Brian McFarlane,
An Autobiography of British Cinema
Methuen, 1997
ISBN 0 413 70520 X
656 pp
A$39.95 (paper)
(Review copy supplied by Random House)
Uploaded 12 November 1999
This book is an invaluable resource for British film historians. Brian McFarlane has marshalled a phenomenal amount of material and has produced a mammoth tome which will function both as a key work of reference and as a stimulus to other researchers. It is based on, but far surpasses, his earlier Sixty Voices, which contained sixty interviews with directors and stars. An Autobiography of British Cinema contains nearly 200 original interviews, and (very valuably) McFarlane has also included credit lists and brief analyses of figures like Alexander Korda who were of great importance but whose deaths precluded them from interview. The credit lists attached to each interview or article are very full and carefully researched, and the stills have been selected with an eye to aesthetic pleasure and surprise; they are rarely predictable.
Of course, some purists find the whole enterprise of oral history a suspect one, and they are deeply suspicious of the status of the interview as historical evidence. To be sure, some caution is necessary in interpreting oral evidence, and it can never operate as the determinant in the last instance when we want to assess the significance of a film, a director or an historical moment. Too often a star will give an overweening interpretation of their own input (the interview with Stewart Grainger here is a good example) and interviewees are not always reliable in their witness. But often the “authorial thumb in the pan”, as D.H. Lawrence puts it, can give quite a new slant or a fresh insight onto the intentions behind a text or a performance. It is the contrast between the artistic intentions and the actual achievements within the film which is so fascinating for critics, since the history of film (like so many other cultural histories) is made up of as many honourable failures as successes.

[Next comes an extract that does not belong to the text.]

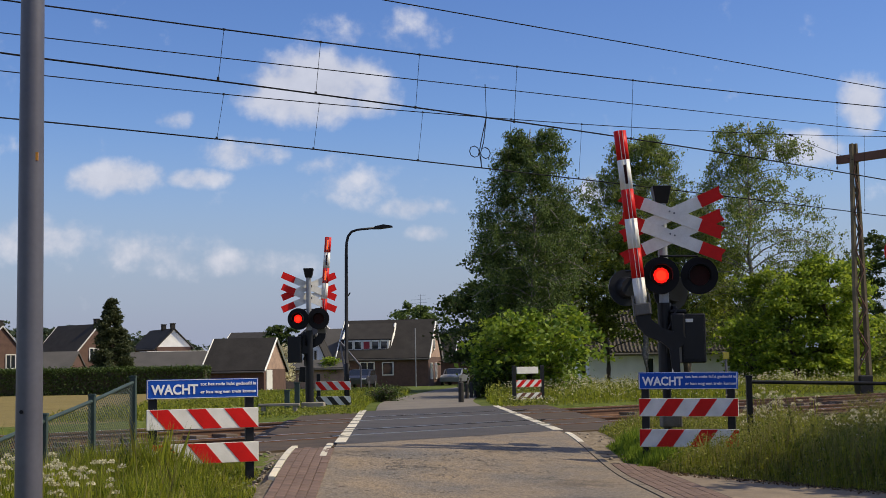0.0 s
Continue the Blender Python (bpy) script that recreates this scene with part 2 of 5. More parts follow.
M = {
    "lane": mat("lane_asphalt", (0.19, 0.168, 0.138), 0.9, vary=0.34, scale=1.3, fine=38, bump=0.6, second=(0.13, 0.117, 0.10)),
    "dark_asphalt": mat("crossing_asphalt", (0.066, 0.06, 0.058), 0.85, vary=0.32, scale=1.2, fine=45, bump=0.4, second=(0.040, 0.037, 0.037)),
    "mat_panel": mat("crossing_panel", (0.078, 0.051, 0.027), 0.9, vary=0.45, scale=2.0, fine=50, second=(0.036, 0.025, 0.015)),
    "white_paint": mat("road_paint", (0.66, 0.60, 0.44), 0.7, vary=0.2, scale=5, second=(0.5, 0.48, 0.42), rand=0.15),
    "brick_red": mat("clinker_brick", (0.175, 0.113, 0.085), 0.9, vary=0.4, scale=6, rand=0.3, second=(0.115, 0.078, 0.06)),
    "joint": mat("joint_sand", (0.085, 0.062, 0.048), 0.95, vary=0.3),
    "concrete": mat("concrete", (0.30, 0.27, 0.22), 0.9, vary=0.25, scale=3, second=(0.2, 0.18, 0.15)),
    "ballast": mat("ballast_stone", (0.20, 0.155, 0.12), 0.95, vary=0.5, scale=14, fine=40, bump=1.0, second=(0.11, 0.08, 0.06)),
    "rail": mat("rusty_rail", (0.16, 0.085, 0.05), 0.7, metal=0.3, vary=0.35, scale=4),
    "railtop": mat("worn_rail_head", (0.55, 0.53, 0.5), 0.3, metal=0.9, vary=0.1),
    "sleeper": mat("sleeper", (0.16, 0.12, 0.09), 0.9, vary=0.35, scale=5, rand=0.3),
    "black": mat("black_coating", (0.009, 0.0095, 0.012), 0.45, vary=0.3, scale=4, bump=0.05, spec=0.28),
    "black_matt": mat("black_backboard", (0.010, 0.010, 0.012), 0.7, vary=0.3, scale=4, bump=0.05, spec=0.2),
    "grey_pole": mat("grey_pole", (0.30, 0.31, 0.33), 0.45, metal=0.2, vary=0.15, scale=3, bump=0.05),
    "galv": mat("galvanised_steel", (0.115, 0.115, 0.14), 0.42, metal=0.25, vary=0.18, scale=2.2, fine=30, bump=0.05, second=(0.088, 0.087, 0.11)),
    "rust_stripe": mat("faded_brown_stripe", (0.16, 0.06, 0.035), 0.7, vary=0.35, scale=9, second=(0.07, 0.035, 0.025)),
    "kerb_grey": mat("worn_kerb_concrete", (0.21, 0.17, 0.12), 0.9, vary=0.3, scale=4, second=(0.14, 0.115, 0.085)),
    "backplate": mat("blue_black_plate", (0.014, 0.017, 0.023), 0.4, vary=0.25, scale=5, bump=0.05, spec=0.4),
    "clamp": mat("weathered_clamp_steel", (0.12, 0.115, 0.11), 0.5, metal=0.4, vary=0.3, scale=8, bump=0.1),
    "white": mat("white_enamel", (0.74, 0.74, 0.72), 0.45, vary=0.12, scale=5, bump=0.03, second=(0.60, 0.59, 0.56)),
    "cream": mat("white_board", (0.82, 0.80, 0.74), 0.5, vary=0.12, scale=4, bump=0.03, second=(0.7, 0.67, 0.6)),
    "red": mat("red_reflective", (0.62, 0.014, 0.012), 0.42, vary=0.15, scale=5, bump=0.03, second=(0.50, 0.012, 0.011), spec=0.15),
    "blue": mat("blue_sign", (0.008, 0.075, 0.43), 0.4, vary=0.12, scale=5, bump=0.02, spec=0.2),
    "letter": mat("white_lettering", (0.85, 0.86, 0.88), 0.5, vary=0.05, bump=0),
    "green_fence": mat("green_coated_steel", (0.036, 0.062, 0.054), 0.55, vary=0.3, scale=8, second=(0.024, 0.042, 0.037)),
    "lens_off": mat("dark_red_lens", (0.03, 0.004, 0.003), 0.5, vary=0.3, scale=20, bump=0.2, spec=0.15),
    "glow": glow_mat("lit_red_lens", (1.0, 0.008, 0.002), 1.3),
    "glow_core": glow_mat("lit_red_core", (1.0, 0.014, 0.003), 3.0),
    "glow_strip": glow_mat("lit_red_strip", (1.0, 0.08, 0.010), 1.6),
    "wire": mat("weathered_copper_wire", (0.012, 0.012, 0.015), 0.8, vary=0.2, spec=0.1),
    "mast": mat("painted_mast", (0.19, 0.15, 0.08), 0.75, vary=0.35, scale=3, second=(0.10, 0.078, 0.045)),
    "mast_beam": mat("rusty_beam", (0.15, 0.075, 0.05), 0.8, vary=0.3, scale=3),
    "roof": mat("dark_roof_tiles", (0.042, 0.039, 0.036), 0.85, vary=0.4, scale=1.2, fine=12, bump=0.5, second=(0.028, 0.026, 0.024), spec=0.2),
    "roof_brown": mat("brown_roof_tiles", (0.085, 0.073, 0.055), 0.85, vary=0.35, scale=1.2, fine=12, bump=0.5, second=(0.055, 0.046, 0.036)),
    "roof_grey": mat("grey_sheet_roof", (0.095, 0.09, 0.085), 0.85, vary=0.3, scale=0.8, second=(0.07, 0.068, 0.065), spec=0.2),
    "brick_wall": mat("red_brick_wall", (0.115, 0.066, 0.05), 0.9, vary=0.35, scale=3, fine=25, second=(0.08, 0.046, 0.036)),
    "brick_light": mat("pale_brick_wall", (0.38, 0.26, 0.20), 0.9, vary=0.3, scale=3, fine=25),
    "plaster": mat("white_plaster", (0.78, 0.78, 0.76), 0.85, vary=0.12, scale=1.5),
    "frame": mat("white_window_frame", (0.66, 0.66, 0.63), 0.5, vary=0.08, bump=0.02),
    "glass": glass_mat("window_glass"),
    "curtain": mat("red_blind", (0.3, 0.03, 0.04), 0.8, vary=0.1),
    "bark": mat("bark", (0.10, 0.08, 0.06), 0.95, vary=0.4, scale=6, bump=0.6),
    "birch_bark": mat("birch_bark", (0.34, 0.32, 0.28), 0.9, vary=0.4, scale=7, bump=0.4, second=(0.08, 0.07, 0.06)),
    "birch_leaf": leaf_mat("birch_leaves", (0.038, 0.075, 0.016), (0.235, 0.30, 0.07), 0.4),
    "birch_deep": leaf_mat("deep_green_birch_leaves", (0.02, 0.048, 0.012), (0.145, 0.21, 0.052), 0.34),
    "dark_leaf": leaf_mat("dark_leaves", (0.02, 0.045, 0.010), (0.085, 0.125, 0.026), 0.28),
    "bright_leaf": leaf_mat("bright_leaves", (0.08, 0.15, 0.012), (0.28, 0.37, 0.040), 0.48),
    "hazel_leaf": leaf_mat("hazel_leaves", (0.05, 0.115, 0.010), (0.23, 0.32, 0.032), 0.42),
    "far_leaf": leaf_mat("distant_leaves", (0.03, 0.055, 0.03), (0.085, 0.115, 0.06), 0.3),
    "mid_leaf": leaf_mat("green_leaves", (0.08, 0.13, 0.015), (0.27, 0.32, 0.048), 0.45),
    "conifer_leaf": leaf_mat("conifer_needles", (0.022, 0.036, 0.013), (0.075, 0.09, 0.034), 0.2),
    "hedge_leaf": leaf_mat("hedge_leaves", (0.026, 0.050, 0.009), (0.068, 0.108, 0.019), 0.2),
    "grass_blade": leaf_mat("grass_blades", (0.05, 0.09, 0.006), (0.34, 0.375, 0.036), 0.4),
    "grass_dry": leaf_mat("seeding_grass", (0.12, 0.13, 0.03), (0.31, 0.285, 0.10), 0.35),
    "litter": leaf_mat("dry_litter", (0.035, 0.022, 0.012), (0.20, 0.14, 0.075), 0.1),
    "weed_leaf": leaf_mat("weed_leaves", (0.045, 0.073, 0.009), (0.27, 0.285, 0.045), 0.35),
    "umbel": leaf_mat("white_umbels", (0.44, 0.41, 0.25), (0.68, 0.64, 0.44), 0.3),
    "car_silver": mat("silver_car_paint", (0.42, 0.45, 0.48), 0.3, metal=0.6, vary=0.05, bump=0, coat=0.6),
    "car_dark": mat("dark_car_paint", (0.05, 0.055, 0.075), 0.3, metal=0.3, vary=0.05, bump=0, coat=0.6),
    "tyre": mat("tyre_rubber", (0.02, 0.02, 0.02), 0.9, vary=0.2),
    "wood_dark": mat("dark_timber", (0.03, 0.028, 0.025), 0.85, vary=0.3),
    "apron": mat("sandy_apron", (0.235, 0.185, 0.13), 0.95, vary=0.3, scale=2.5, fine=25, bump=0.6, second=(0.15, 0.12, 0.085)),
    "tar": mat("old_tar", (0.115, 0.098, 0.08), 0.9, vary=0.35, scale=6, fine=40, bump=0.4, second=(0.085, 0.074, 0.062)),
    "rubble": mat("tan_rubble", (0.30, 0.25, 0.19), 0.95, vary=0.4, scale=9, second=(0.17, 0.14, 0.11)),
    "yellow": mat("yellow_sign", (0.45, 0.38, 0.04), 0.5, vary=0.1, bump=0),
    "orange": mat("orange_sticker", (0.8, 0.32, 0.02), 0.5, vary=0.1, bump=0),
}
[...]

On the whole, however, McFarlane has avoided most if not all of the pitfalls. He has treated his interviewees with great tact and he has researched their work in an indefatigible manner. He has unearthed actors and technicians whom one had thought vanished for years (how long people live, especially the women!) and his persistence has been gratifyingly rewarded. Overall, this is a book which all historians of British cinema will need to use at some time. It is a great scholarly achievement.